Он не ответил. Значит, в его жизни уже было одно бегство, правда без смены личности. Фрер представил себе человека, категорически не желающего брать на себя ответственность за что бы то ни было. Жизнь, состоящая из уверток, умолчаний и колебаний…
Он не спешил нарушать повисшее в машине молчание. Сквозь тучи проглянуло солнце, окрасив небо в желтовато-ржавые тона. За стеклом мелькали указатели с названиями все новых деревень. Осгор. Капбретон. Еще немного — и ландские леса останутся позади. При мысли об этом Матиас испытал облегчение. Он решил, что Бонфис уснул, когда зеркало заднего вида снова загородила его массивная фигура.
— Док, а со мной это может опять случиться?
— Да нет, с чего бы?
— Я ж ни о чем не помню. Что я тебе наболтал?
— Не бери в голову.
Если честно, Фрер как раз предпочел бы подробнейшим образом обсудить с пациентом каждую деталь его ложных воспоминаний. Расшифровать каждый знак, поданный подсознанием. Свою выдуманную подругу он назвал Элен Офер — откуда взялось это имя? Матиасу очень хотелось бы оставить Бонфиса у себя в отделении, чтобы исследовать каждую тропку в лабиринте его психики.

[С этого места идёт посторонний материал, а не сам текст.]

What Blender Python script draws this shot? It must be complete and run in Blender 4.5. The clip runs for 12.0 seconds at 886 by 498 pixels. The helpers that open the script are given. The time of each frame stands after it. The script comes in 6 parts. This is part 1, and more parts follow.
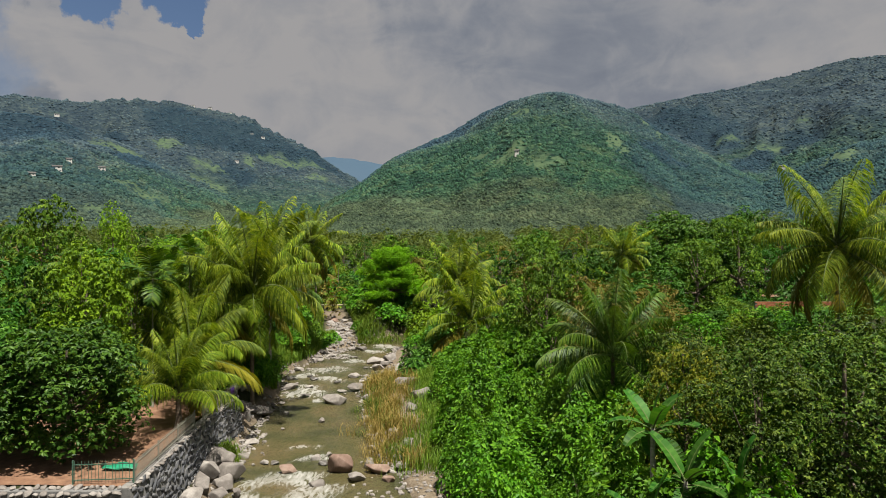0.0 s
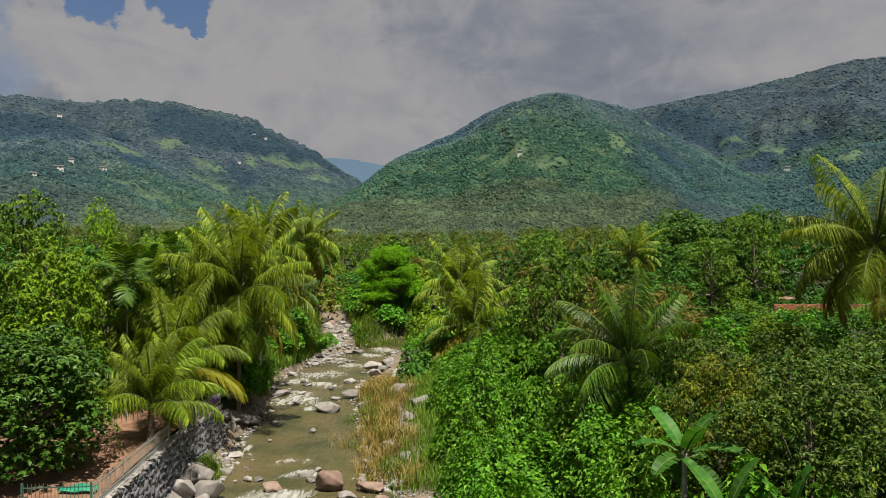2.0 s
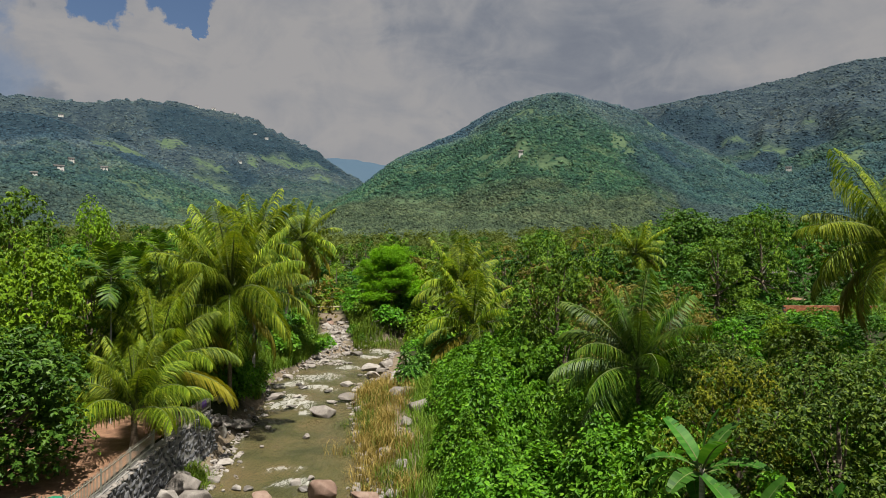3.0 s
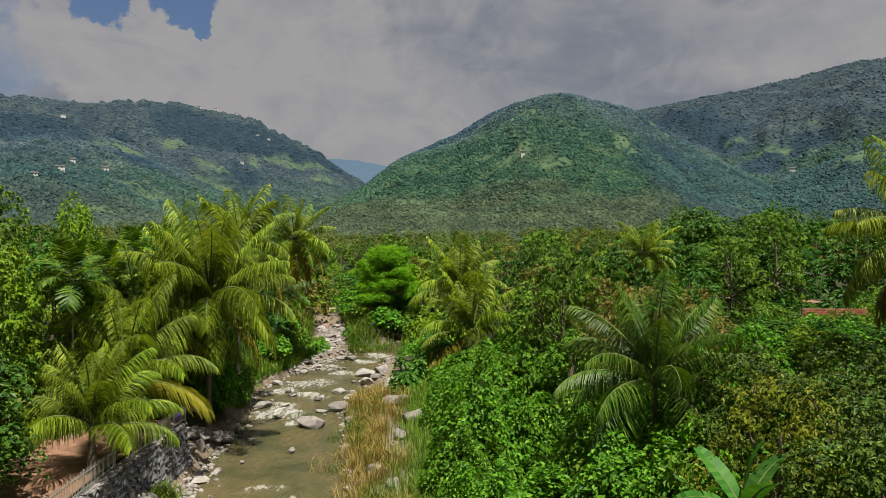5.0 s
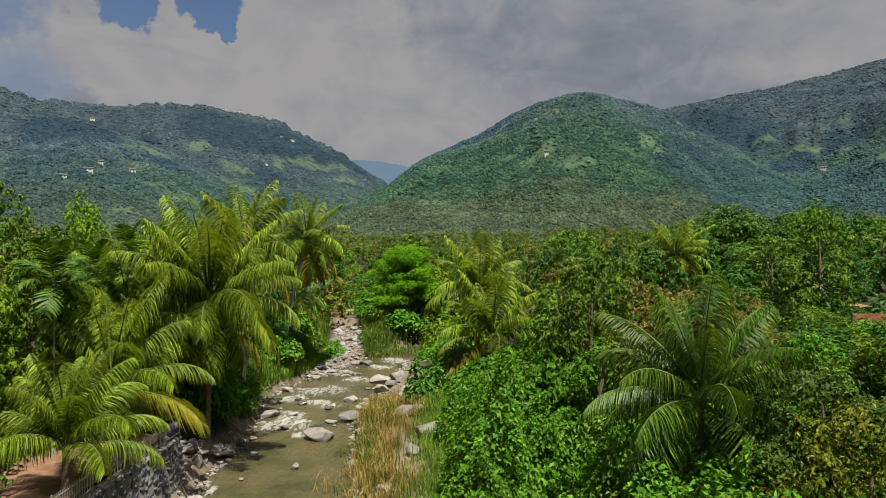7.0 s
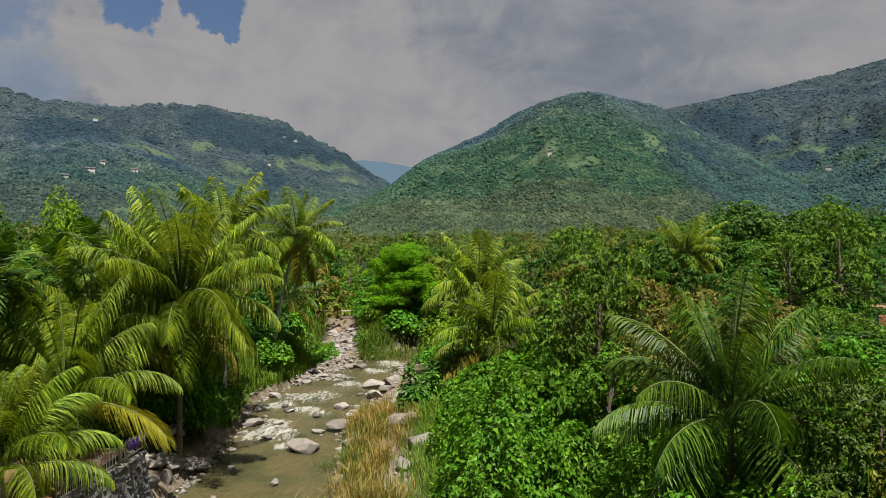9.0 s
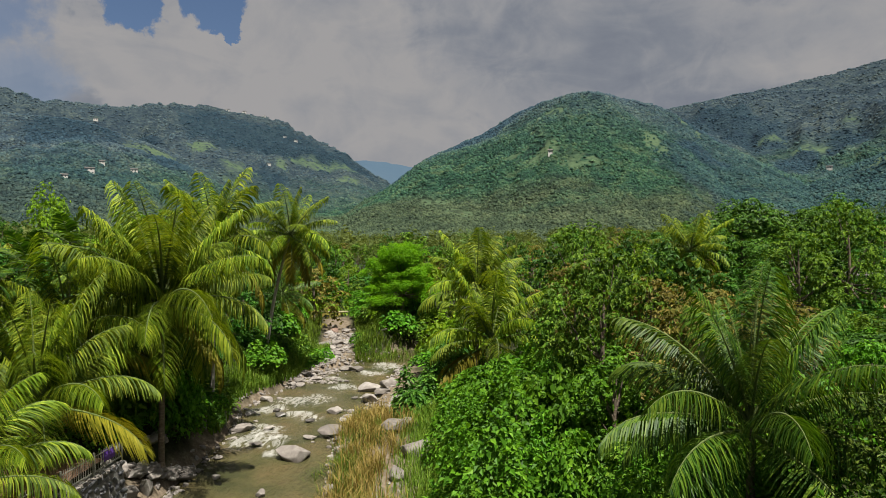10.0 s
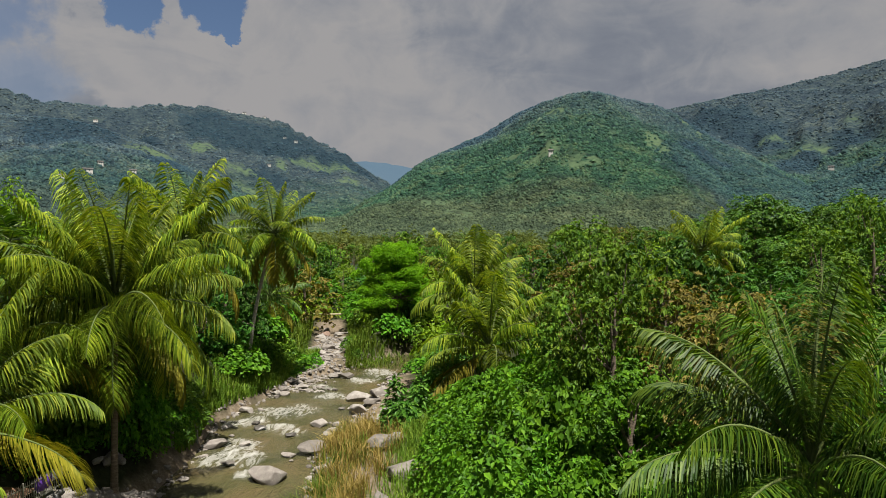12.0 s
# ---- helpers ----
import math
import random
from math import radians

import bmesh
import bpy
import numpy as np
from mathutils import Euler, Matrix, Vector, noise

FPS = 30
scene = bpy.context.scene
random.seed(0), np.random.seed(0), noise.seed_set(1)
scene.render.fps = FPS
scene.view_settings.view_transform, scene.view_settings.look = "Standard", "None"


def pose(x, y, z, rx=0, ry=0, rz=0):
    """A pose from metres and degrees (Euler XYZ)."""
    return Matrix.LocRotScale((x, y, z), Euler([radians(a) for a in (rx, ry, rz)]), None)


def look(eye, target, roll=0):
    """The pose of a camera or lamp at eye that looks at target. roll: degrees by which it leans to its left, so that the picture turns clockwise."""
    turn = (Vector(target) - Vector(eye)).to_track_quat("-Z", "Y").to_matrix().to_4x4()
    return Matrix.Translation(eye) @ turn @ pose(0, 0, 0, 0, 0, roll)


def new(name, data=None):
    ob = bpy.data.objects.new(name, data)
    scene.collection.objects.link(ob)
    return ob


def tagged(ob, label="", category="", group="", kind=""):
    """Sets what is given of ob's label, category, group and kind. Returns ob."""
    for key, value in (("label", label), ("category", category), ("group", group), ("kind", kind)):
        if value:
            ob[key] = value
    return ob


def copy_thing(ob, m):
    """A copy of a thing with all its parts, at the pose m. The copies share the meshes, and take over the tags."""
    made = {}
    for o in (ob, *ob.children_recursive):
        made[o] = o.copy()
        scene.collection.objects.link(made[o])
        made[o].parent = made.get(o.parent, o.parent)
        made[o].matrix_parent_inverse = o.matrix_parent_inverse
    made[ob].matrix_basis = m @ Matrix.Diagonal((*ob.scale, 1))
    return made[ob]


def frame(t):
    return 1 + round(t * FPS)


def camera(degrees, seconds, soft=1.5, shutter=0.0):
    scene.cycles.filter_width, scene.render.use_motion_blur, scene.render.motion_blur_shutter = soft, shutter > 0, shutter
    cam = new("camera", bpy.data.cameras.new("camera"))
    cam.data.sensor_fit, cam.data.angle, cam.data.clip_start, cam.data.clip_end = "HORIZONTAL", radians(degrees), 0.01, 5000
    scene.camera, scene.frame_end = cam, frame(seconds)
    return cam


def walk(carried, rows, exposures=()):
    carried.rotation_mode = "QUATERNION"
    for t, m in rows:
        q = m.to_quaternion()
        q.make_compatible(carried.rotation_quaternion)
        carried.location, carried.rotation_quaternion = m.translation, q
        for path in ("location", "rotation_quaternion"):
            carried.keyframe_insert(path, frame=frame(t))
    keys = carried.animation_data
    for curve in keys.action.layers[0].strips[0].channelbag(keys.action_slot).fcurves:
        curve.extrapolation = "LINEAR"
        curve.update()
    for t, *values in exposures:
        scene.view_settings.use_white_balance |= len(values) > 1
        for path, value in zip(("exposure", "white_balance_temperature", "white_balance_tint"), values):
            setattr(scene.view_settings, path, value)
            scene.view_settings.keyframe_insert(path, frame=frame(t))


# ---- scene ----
cam = camera(67.9, 12.0, soft=0.9)
METRES, EYE, TILT, LEAN, TURN = 22.0, 13.5, 0.0, 0.0, 0.0
ROWS = [
    (0.0, 0.0, 0.0, 0.0, -0.0, 0.0, 0.0),
    (0.5, 0.0011, 0.0397, -0.0026, 0.06, 0.03, -0.04),
    (1.0, 0.0023, 0.0802, -0.0053, 0.11, 0.05, -0.08),
    (1.5, 0.0041, 0.1208, -0.008, 0.16, 0.07, -0.1),
    (2.0, 0.0069, 0.1613, -0.0099, 0.2, 0.1, -0.12),
    (2.5, 0.0099, 0.2019, -0.012, 0.25, 0.12, -0.15),
    (3.0, 0.0136, 0.2415, -0.0143, 0.3, 0.12, -0.17),
    (5.0, 0.0309, 0.4004, -0.0195, 0.49, 0.19, -0.21),
    (5.5, 0.035, 0.4412, -0.0196, 0.54, 0.21, -0.23),
    (6.0, 0.0383, 0.4816, -0.0198, 1.46, 0.23, -0.23),
    (6.5, 0.0434, 0.5215, -0.0207, 2.47, 0.24, -0.22),
    (7.0, 0.048, 0.562, -0.0222, 2.5, 0.25, -0.21),
    (9.0, 0.0656, 0.7216, -0.0337, 2.76, 0.28, -0.21),
    (9.5, 0.0694, 0.7631, -0.0364, 2.78, 0.3, -0.21),
    (10.0, 0.0731, 0.8068, -0.0387, 2.8, 0.3, -0.2),
    (10.5, 0.0767, 0.8518, -0.0409, 2.82, 0.32, -0.2),
    (11.0, 0.0801, 0.8986, -0.0431, 2.82, 0.34, -0.17),
    (11.5, 0.084, 0.9463, -0.0451, 2.85, 0.37, -0.15),
    (12.0, 0.0873, 0.9946, -0.0456, 2.85, 0.38, -0.14),
]
walk(cam, [(t, pose(0, 0, EYE, TILT, LEAN, TURN) @ pose(METRES * x, METRES * y, METRES * z, 90 + pitch, roll, yaw)) for t, x, y, z, yaw, pitch, roll in ROWS],
     exposures=[(0.0, 1.12), (12.0, 1.12)])

# ---- world, sun ----
SUN_EL, SUN_AZ = 69.0, 150.0  # degrees; azimuth from ahead (+y) towards the right
world = bpy.data.worlds.new("sky")
scene.world = world
world.use_nodes = True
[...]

Очевидно, Патрик думал о том же, потому что он вдруг спросил:
— А ты и дальше будешь мной заниматься?
— Ну конечно. Я буду тебя навещать. Но мы станем работать в сотрудничестве с местными врачами.
— Я других спихиатров не хочу. — И вдруг совсем другим тоном: — А как же насчет разводного ключа? И телефонного справочника? Почему на них была кровь?
— Патрик, мне известно не больше твоего. Но, если ты мне доверяешь, обещаю, что все это мы выясним.
Великан скорчился на сиденье. Они проезжали мимо указателя, отмечающего выезд из Биаррица.
— Сверни тут, — сказал Бонфис. — Надо забрать мою машину. Я ее на парковке оставил.
— У тебя была машина? Ты точно помнишь?
— Ну вроде да.
— А ключи где?
— Блин, — проворчал тот, машинально охлопывая карманы. — И то верно. Ни фига не помню.
— А документы?
Бонфис совсем пал духом:
— Ну ни шиша не помню. Куда я мог их подевать?
Фрер свернул направо и поехал в направлении к Биаррицу. Атмосфера в салоне разительно изменилась. В небесах уже вовсю сияло солнце. Они катили по улочкам, то прихотливо карабкавшимся вверх, то резко спускавшимся вниз. Потянулись дома с красными и голубыми фахверковыми стенами — след иных веков и иной культуры. С вершины каждого холма на них глядели плотно притиснутые одна к другой розовые черепичные крыши, за которыми угадывалось море. Город был красив нетронутой, яркой, почти первобытной красотой.